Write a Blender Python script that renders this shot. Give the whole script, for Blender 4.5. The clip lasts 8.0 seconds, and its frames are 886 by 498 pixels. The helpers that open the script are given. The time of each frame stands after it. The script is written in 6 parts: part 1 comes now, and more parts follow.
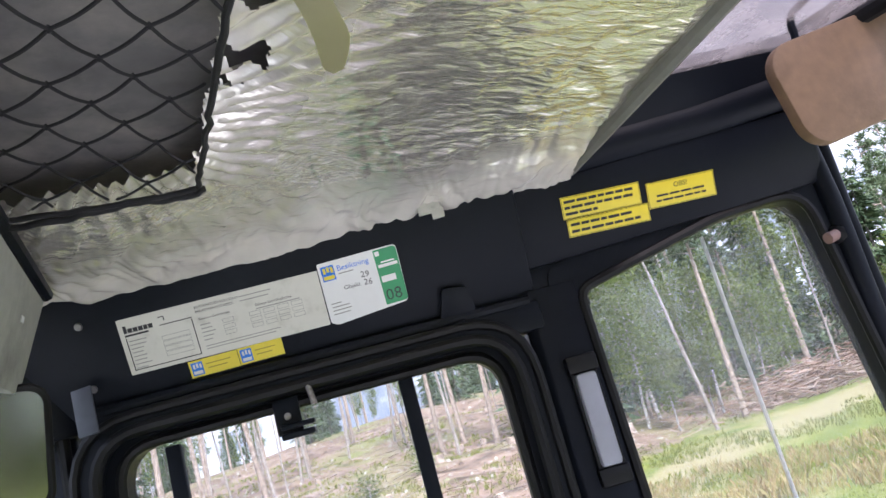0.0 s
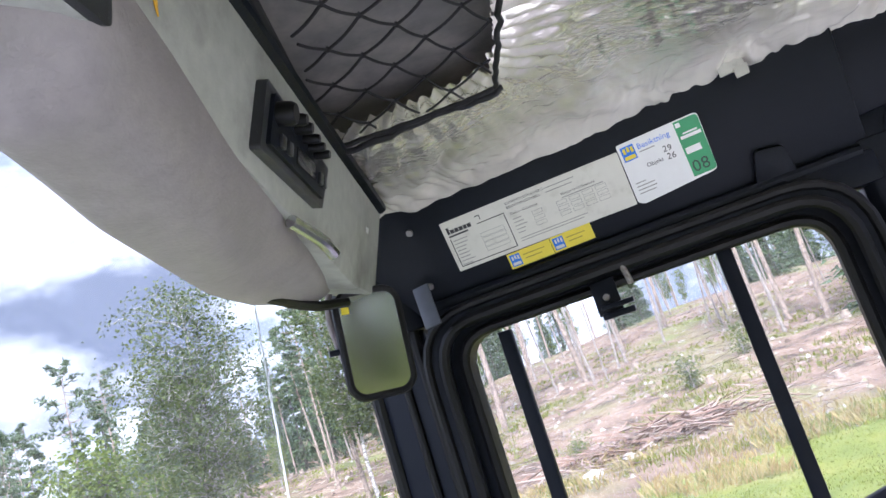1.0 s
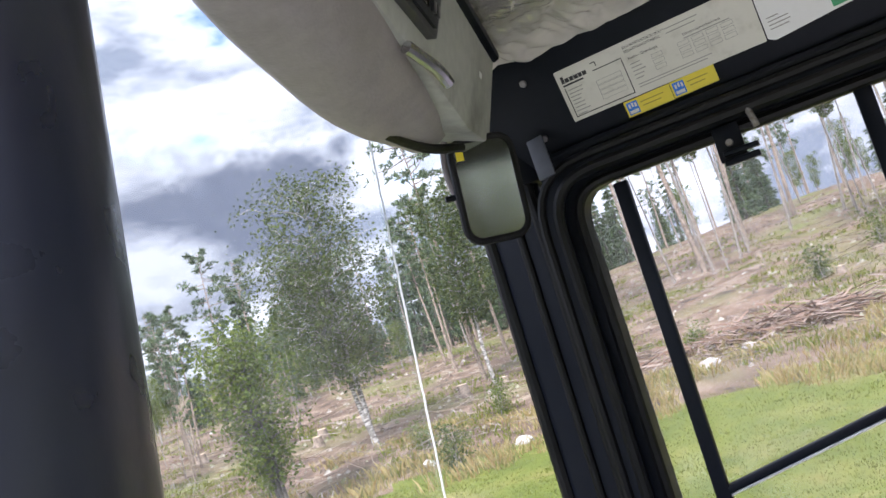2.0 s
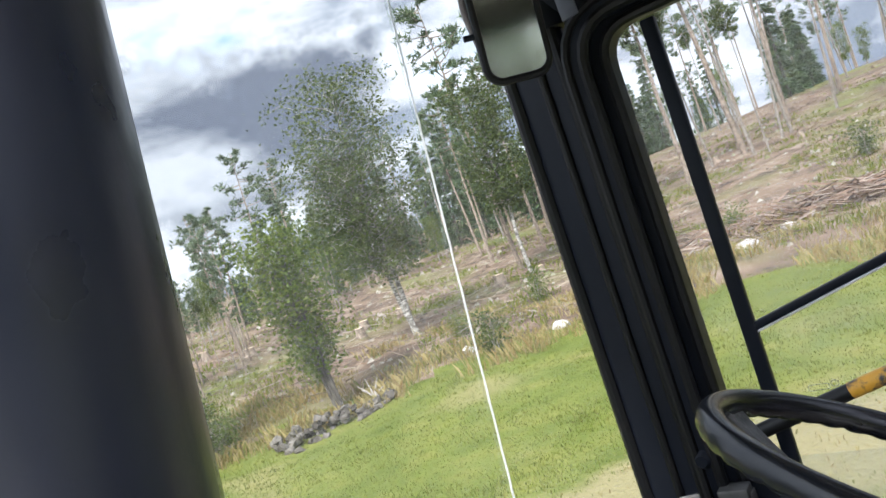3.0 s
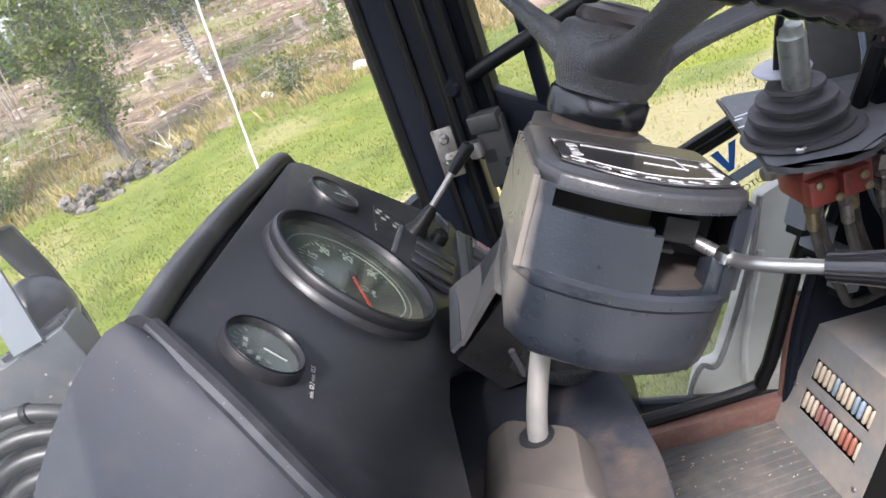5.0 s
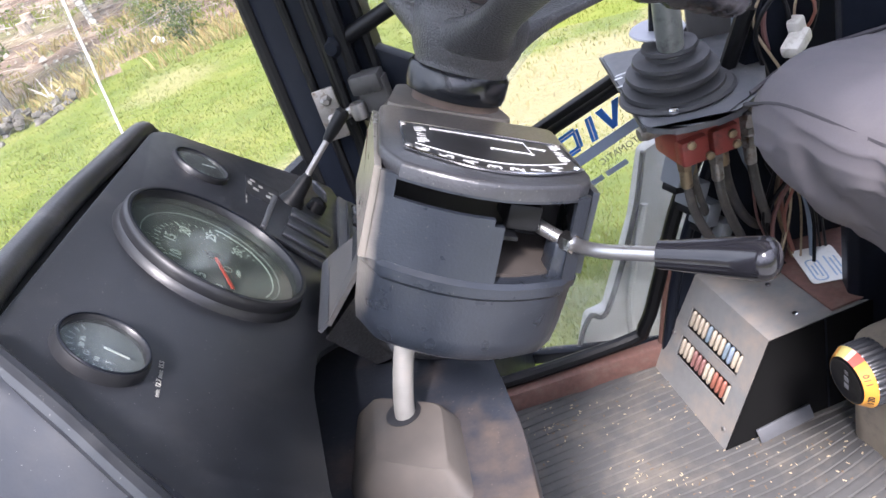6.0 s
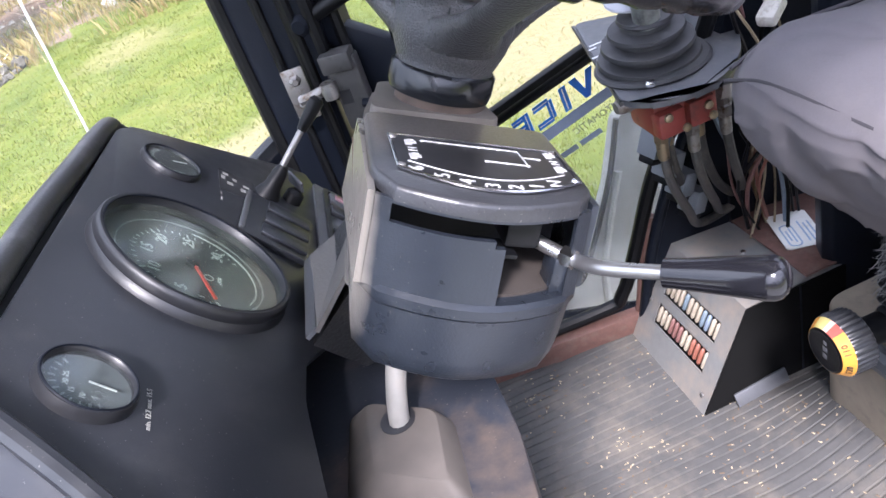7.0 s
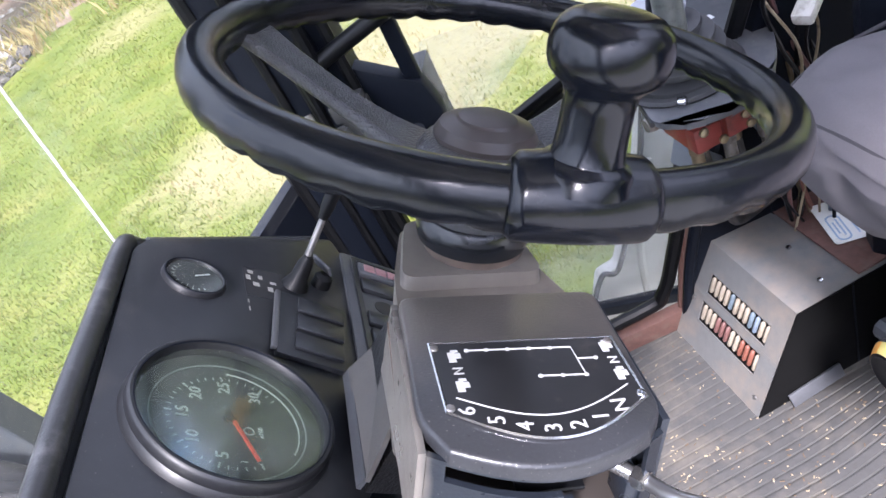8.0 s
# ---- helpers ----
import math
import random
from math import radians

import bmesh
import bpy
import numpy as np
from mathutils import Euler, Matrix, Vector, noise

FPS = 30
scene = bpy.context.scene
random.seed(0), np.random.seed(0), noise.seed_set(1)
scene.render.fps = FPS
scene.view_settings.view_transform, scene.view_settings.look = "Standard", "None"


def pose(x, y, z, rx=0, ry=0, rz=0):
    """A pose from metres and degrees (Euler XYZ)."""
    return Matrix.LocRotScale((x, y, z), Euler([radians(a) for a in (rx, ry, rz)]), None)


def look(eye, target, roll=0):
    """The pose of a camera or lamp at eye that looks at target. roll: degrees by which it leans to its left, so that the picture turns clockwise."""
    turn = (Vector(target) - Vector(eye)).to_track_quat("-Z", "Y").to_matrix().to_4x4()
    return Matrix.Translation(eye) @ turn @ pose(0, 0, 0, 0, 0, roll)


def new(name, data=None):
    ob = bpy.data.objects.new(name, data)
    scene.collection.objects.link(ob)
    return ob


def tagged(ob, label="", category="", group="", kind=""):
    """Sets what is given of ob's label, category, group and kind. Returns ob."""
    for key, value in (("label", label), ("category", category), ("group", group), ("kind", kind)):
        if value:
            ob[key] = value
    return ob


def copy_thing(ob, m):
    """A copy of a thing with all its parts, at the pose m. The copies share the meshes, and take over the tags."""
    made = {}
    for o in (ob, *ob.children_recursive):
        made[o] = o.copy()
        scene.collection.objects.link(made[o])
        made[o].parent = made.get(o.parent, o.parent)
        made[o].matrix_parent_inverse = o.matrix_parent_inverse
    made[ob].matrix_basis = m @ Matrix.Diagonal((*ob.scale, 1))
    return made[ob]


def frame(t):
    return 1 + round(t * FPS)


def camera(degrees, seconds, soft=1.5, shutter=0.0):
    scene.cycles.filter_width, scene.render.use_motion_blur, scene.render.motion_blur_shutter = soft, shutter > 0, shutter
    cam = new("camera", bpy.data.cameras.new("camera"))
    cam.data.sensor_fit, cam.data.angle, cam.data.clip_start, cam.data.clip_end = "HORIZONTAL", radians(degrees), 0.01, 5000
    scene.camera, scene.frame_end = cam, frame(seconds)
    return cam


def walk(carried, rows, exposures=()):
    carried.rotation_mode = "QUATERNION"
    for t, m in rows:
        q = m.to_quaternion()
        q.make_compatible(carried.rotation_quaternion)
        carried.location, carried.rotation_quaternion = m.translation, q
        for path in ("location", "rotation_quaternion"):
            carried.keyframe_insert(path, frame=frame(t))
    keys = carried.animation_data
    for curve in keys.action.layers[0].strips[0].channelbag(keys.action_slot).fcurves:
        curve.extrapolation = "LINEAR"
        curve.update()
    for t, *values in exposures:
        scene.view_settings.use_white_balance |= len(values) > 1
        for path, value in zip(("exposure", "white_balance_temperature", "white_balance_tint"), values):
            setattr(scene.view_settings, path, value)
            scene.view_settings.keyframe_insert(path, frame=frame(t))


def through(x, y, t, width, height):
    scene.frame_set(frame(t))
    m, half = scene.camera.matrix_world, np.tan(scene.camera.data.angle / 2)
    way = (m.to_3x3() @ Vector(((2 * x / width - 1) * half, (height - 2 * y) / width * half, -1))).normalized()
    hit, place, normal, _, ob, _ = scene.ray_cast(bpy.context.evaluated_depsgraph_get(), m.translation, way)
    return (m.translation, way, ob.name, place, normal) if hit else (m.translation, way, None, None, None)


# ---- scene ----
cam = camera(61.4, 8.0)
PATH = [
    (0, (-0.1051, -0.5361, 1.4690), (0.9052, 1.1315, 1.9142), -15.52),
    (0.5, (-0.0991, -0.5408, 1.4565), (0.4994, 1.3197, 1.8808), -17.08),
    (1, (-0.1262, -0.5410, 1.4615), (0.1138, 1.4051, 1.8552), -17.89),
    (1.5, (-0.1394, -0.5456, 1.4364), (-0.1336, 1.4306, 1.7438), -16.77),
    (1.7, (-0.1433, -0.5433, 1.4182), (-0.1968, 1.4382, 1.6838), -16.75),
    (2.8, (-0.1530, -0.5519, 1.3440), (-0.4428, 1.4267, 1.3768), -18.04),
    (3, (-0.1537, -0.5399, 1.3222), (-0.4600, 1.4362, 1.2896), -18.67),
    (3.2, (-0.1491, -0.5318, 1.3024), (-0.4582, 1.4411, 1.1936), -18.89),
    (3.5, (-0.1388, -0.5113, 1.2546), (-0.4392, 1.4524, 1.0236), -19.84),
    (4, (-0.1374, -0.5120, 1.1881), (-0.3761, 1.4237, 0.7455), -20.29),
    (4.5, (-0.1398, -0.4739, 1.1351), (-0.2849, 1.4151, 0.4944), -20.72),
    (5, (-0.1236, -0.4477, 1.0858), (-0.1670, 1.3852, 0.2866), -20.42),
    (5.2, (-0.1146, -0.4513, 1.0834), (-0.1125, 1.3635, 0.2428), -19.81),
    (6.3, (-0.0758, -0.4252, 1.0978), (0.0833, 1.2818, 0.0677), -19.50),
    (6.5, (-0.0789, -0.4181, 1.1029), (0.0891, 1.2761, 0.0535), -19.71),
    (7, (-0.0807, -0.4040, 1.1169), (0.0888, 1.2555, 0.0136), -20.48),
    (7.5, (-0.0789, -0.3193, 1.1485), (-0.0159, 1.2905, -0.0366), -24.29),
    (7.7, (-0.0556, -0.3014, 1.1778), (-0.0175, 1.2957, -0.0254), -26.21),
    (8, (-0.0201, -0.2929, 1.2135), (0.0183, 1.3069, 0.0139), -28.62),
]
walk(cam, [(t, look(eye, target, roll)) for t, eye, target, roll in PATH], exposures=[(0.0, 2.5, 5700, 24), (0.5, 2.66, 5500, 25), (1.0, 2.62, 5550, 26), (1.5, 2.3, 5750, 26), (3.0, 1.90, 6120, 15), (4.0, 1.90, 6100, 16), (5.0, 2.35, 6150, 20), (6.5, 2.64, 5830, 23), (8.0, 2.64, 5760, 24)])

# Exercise
Your task is to repeat the data above exactly while excluding the pictures.

# Full solution
Write a Blender Python script that renders this shot. Give the whole script, for Blender 4.5. The clip lasts 8.0 seconds, and its frames are 886 by 498 pixels. The helpers that open the script are given. The time of each frame stands after it. The script is written in 6 parts: part 1 comes now, and more parts follow.
0.0 s
1.0 s
2.0 s
3.0 s
5.0 s
6.0 s
7.0 s
8.0 s
# ---- helpers ----
import math
import random
from math import radians

import bmesh
import bpy
import numpy as np
from mathutils import Euler, Matrix, Vector, noise

FPS = 30
scene = bpy.context.scene
random.seed(0), np.random.seed(0), noise.seed_set(1)
scene.render.fps = FPS
scene.view_settings.view_transform, scene.view_settings.look = "Standard", "None"


def pose(x, y, z, rx=0, ry=0, rz=0):
    """A pose from metres and degrees (Euler XYZ)."""
    return Matrix.LocRotScale((x, y, z), Euler([radians(a) for a in (rx, ry, rz)]), None)


def look(eye, target, roll=0):
    """The pose of a camera or lamp at eye that looks at target. roll: degrees by which it leans to its left, so that the picture turns clockwise."""
    turn = (Vector(target) - Vector(eye)).to_track_quat("-Z", "Y").to_matrix().to_4x4()
    return Matrix.Translation(eye) @ turn @ pose(0, 0, 0, 0, 0, roll)


def new(name, data=None):
    ob = bpy.data.objects.new(name, data)
    scene.collection.objects.link(ob)
    return ob


def tagged(ob, label="", category="", group="", kind=""):
    """Sets what is given of ob's label, category, group and kind. Returns ob."""
    for key, value in (("label", label), ("category", category), ("group", group), ("kind", kind)):
        if value:
            ob[key] = value
    return ob


def copy_thing(ob, m):
    """A copy of a thing with all its parts, at the pose m. The copies share the meshes, and take over the tags."""
    made = {}
    for o in (ob, *ob.children_recursive):
        made[o] = o.copy()
        scene.collection.objects.link(made[o])
        made[o].parent = made.get(o.parent, o.parent)
        made[o].matrix_parent_inverse = o.matrix_parent_inverse
    made[ob].matrix_basis = m @ Matrix.Diagonal((*ob.scale, 1))
    return made[ob]


def frame(t):
    return 1 + round(t * FPS)


def camera(degrees, seconds, soft=1.5, shutter=0.0):
    scene.cycles.filter_width, scene.render.use_motion_blur, scene.render.motion_blur_shutter = soft, shutter > 0, shutter
    cam = new("camera", bpy.data.cameras.new("camera"))
    cam.data.sensor_fit, cam.data.angle, cam.data.clip_start, cam.data.clip_end = "HORIZONTAL", radians(degrees), 0.01, 5000
    scene.camera, scene.frame_end = cam, frame(seconds)
    return cam


def walk(carried, rows, exposures=()):
    carried.rotation_mode = "QUATERNION"
    for t, m in rows:
        q = m.to_quaternion()
        q.make_compatible(carried.rotation_quaternion)
        carried.location, carried.rotation_quaternion = m.translation, q
        for path in ("location", "rotation_quaternion"):
            carried.keyframe_insert(path, frame=frame(t))
    keys = carried.animation_data
    for curve in keys.action.layers[0].strips[0].channelbag(keys.action_slot).fcurves:
        curve.extrapolation = "LINEAR"
        curve.update()
    for t, *values in exposures:
        scene.view_settings.use_white_balance |= len(values) > 1
        for path, value in zip(("exposure", "white_balance_temperature", "white_balance_tint"), values):
            setattr(scene.view_settings, path, value)
            scene.view_settings.keyframe_insert(path, frame=frame(t))


def through(x, y, t, width, height):
    scene.frame_set(frame(t))
    m, half = scene.camera.matrix_world, np.tan(scene.camera.data.angle / 2)
    way = (m.to_3x3() @ Vector(((2 * x / width - 1) * half, (height - 2 * y) / width * half, -1))).normalized()
    hit, place, normal, _, ob, _ = scene.ray_cast(bpy.context.evaluated_depsgraph_get(), m.translation, way)
    return (m.translation, way, ob.name, place, normal) if hit else (m.translation, way, None, None, None)


# ---- scene ----
cam = camera(61.4, 8.0)
PATH = [
    (0, (-0.1051, -0.5361, 1.4690), (0.9052, 1.1315, 1.9142), -15.52),
    (0.5, (-0.0991, -0.5408, 1.4565), (0.4994, 1.3197, 1.8808), -17.08),
    (1, (-0.1262, -0.5410, 1.4615), (0.1138, 1.4051, 1.8552), -17.89),
    (1.5, (-0.1394, -0.5456, 1.4364), (-0.1336, 1.4306, 1.7438), -16.77),
    (1.7, (-0.1433, -0.5433, 1.4182), (-0.1968, 1.4382, 1.6838), -16.75),
    (2.8, (-0.1530, -0.5519, 1.3440), (-0.4428, 1.4267, 1.3768), -18.04),
    (3, (-0.1537, -0.5399, 1.3222), (-0.4600, 1.4362, 1.2896), -18.67),
    (3.2, (-0.1491, -0.5318, 1.3024), (-0.4582, 1.4411, 1.1936), -18.89),
    (3.5, (-0.1388, -0.5113, 1.2546), (-0.4392, 1.4524, 1.0236), -19.84),
    (4, (-0.1374, -0.5120, 1.1881), (-0.3761, 1.4237, 0.7455), -20.29),
    (4.5, (-0.1398, -0.4739, 1.1351), (-0.2849, 1.4151, 0.4944), -20.72),
    (5, (-0.1236, -0.4477, 1.0858), (-0.1670, 1.3852, 0.2866), -20.42),
    (5.2, (-0.1146, -0.4513, 1.0834), (-0.1125, 1.3635, 0.2428), -19.81),
    (6.3, (-0.0758, -0.4252, 1.0978), (0.0833, 1.2818, 0.0677), -19.50),
    (6.5, (-0.0789, -0.4181, 1.1029), (0.0891, 1.2761, 0.0535), -19.71),
    (7, (-0.0807, -0.4040, 1.1169), (0.0888, 1.2555, 0.0136), -20.48),
    (7.5, (-0.0789, -0.3193, 1.1485), (-0.0159, 1.2905, -0.0366), -24.29),
    (7.7, (-0.0556, -0.3014, 1.1778), (-0.0175, 1.2957, -0.0254), -26.21),
    (8, (-0.0201, -0.2929, 1.2135), (0.0183, 1.3069, 0.0139), -28.62),
]
walk(cam, [(t, look(eye, target, roll)) for t, eye, target, roll in PATH], exposures=[(0.0, 2.5, 5700, 24), (0.5, 2.66, 5500, 25), (1.0, 2.62, 5550, 26), (1.5, 2.3, 5750, 26), (3.0, 1.90, 6120, 15), (4.0, 1.90, 6100, 16), (5.0, 2.35, 6150, 20), (6.5, 2.64, 5830, 23), (8.0, 2.64, 5760, 24)])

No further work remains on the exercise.